[Jesus, and didst Thou Condescend]

Jesus, and didst thou condescend,

When veil’d in human Clay,

To heal the sick, the lame, the blind,

And drive disease away?

And didst thou pity wretched worms

And make the leper whole?

O let thy pow’r and mercy save

My sin diseased Soul.

Didst thou regard the beggars any

And give the Blind to see?

Jesus thou son of David hear

Have Mercy too on me.

And didst thou pity mortal woe

And sight and health restore?

Pity, O Lord, and heal my soul

Which needs thy mercy more.

And didst thou save a trembling frame

When sinking in the wave?

I perish Lord, O save my Soul,

For thou alone canst save.

Sept 8 1769


Text: Steele Collection, 10/2, Angus Library, Regent’s Park College, Oxford; also Whelan, Nonconformist Women Writers, vol. 4, pp. 141-42. This is the only poem by Wakeford that was published.
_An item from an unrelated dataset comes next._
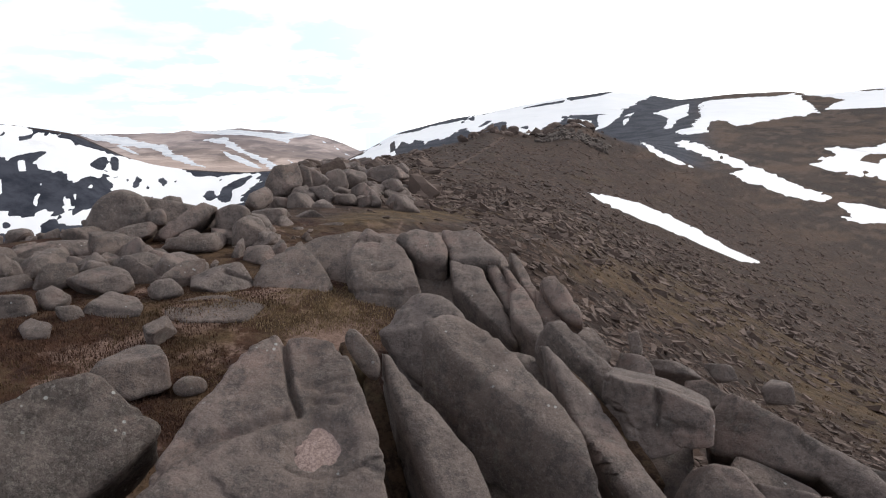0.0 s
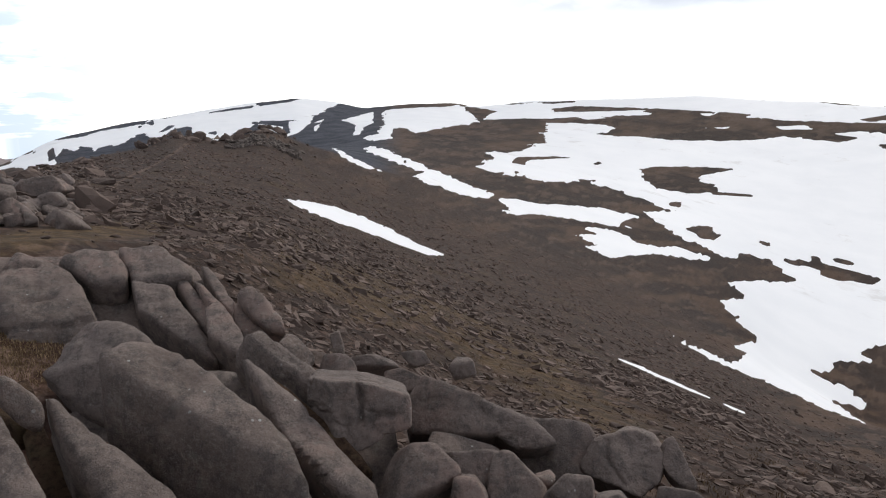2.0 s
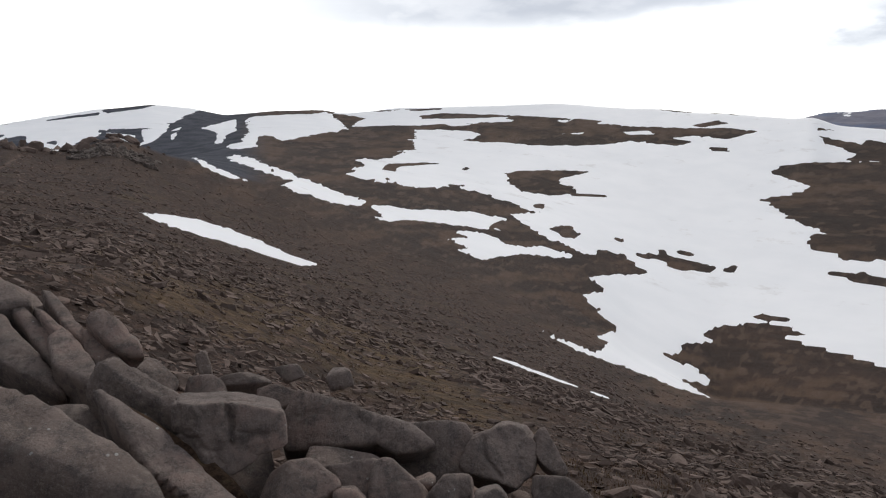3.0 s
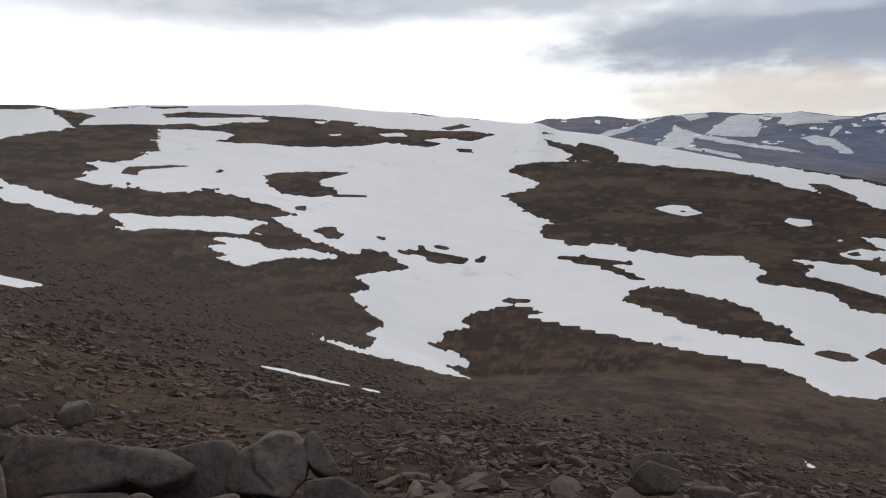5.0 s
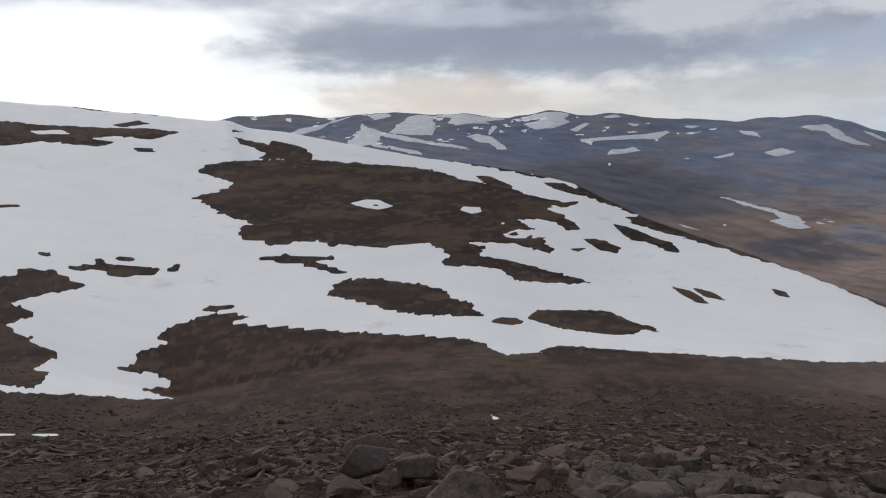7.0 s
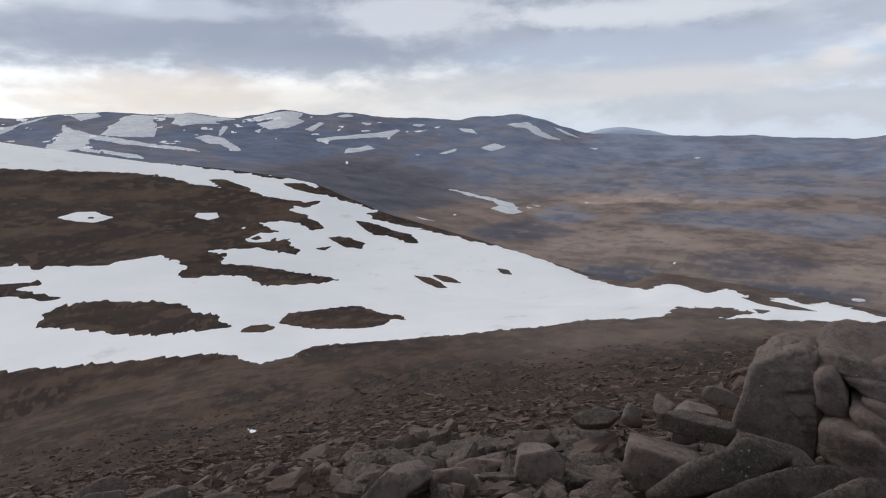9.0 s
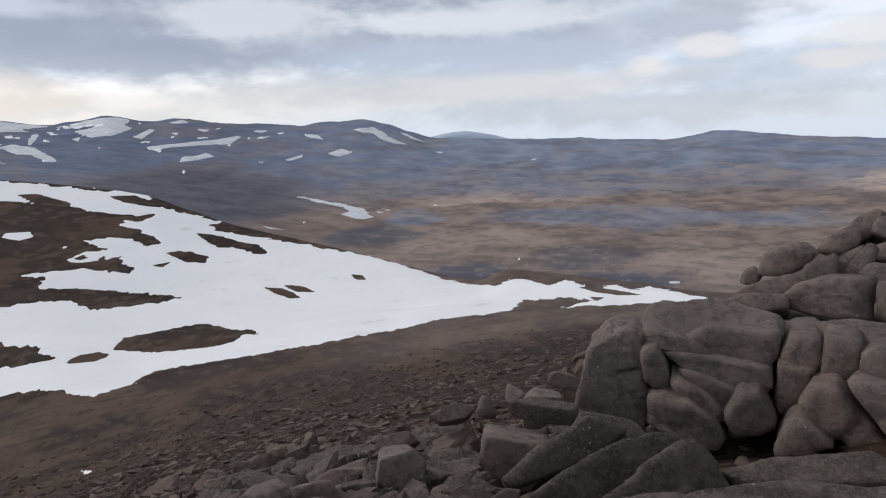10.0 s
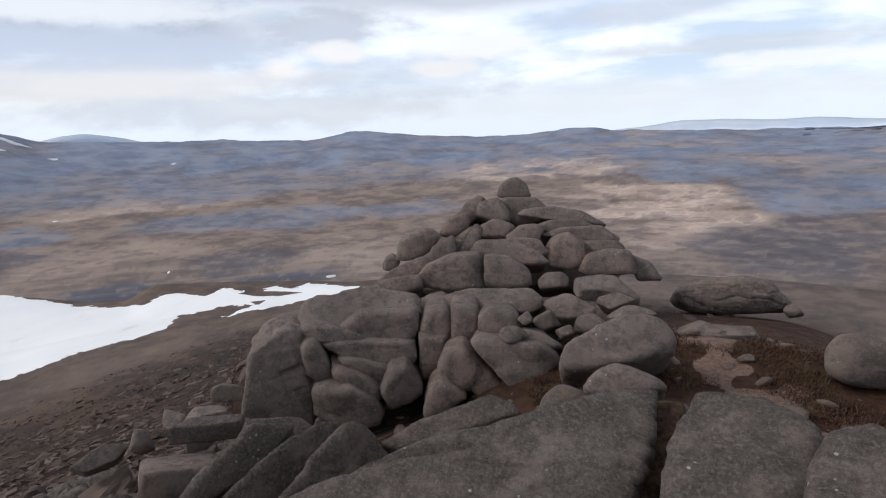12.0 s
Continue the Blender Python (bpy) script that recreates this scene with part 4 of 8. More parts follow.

It appeared in A Collection of Hymns adapted to Public Worship [generally known as the Bristol Collection], ed. Caleb Evans and John Ash (Bristol: W. Pine, 1769), hymn no. 224, signed ‘Am – a’. Evans and Ash included more than sixty hymns by Anne Steele in their hymnal. Duffield cited Wakeford’s hymn, but guessed the identity of the poet as ‘Mrs. Amelia Wakeford’. See Samuel Willoughby Duffield, English Hymns: Their Authors and History, 13th ed. (New York: Funk and Wagnalls, 1886), p. 273.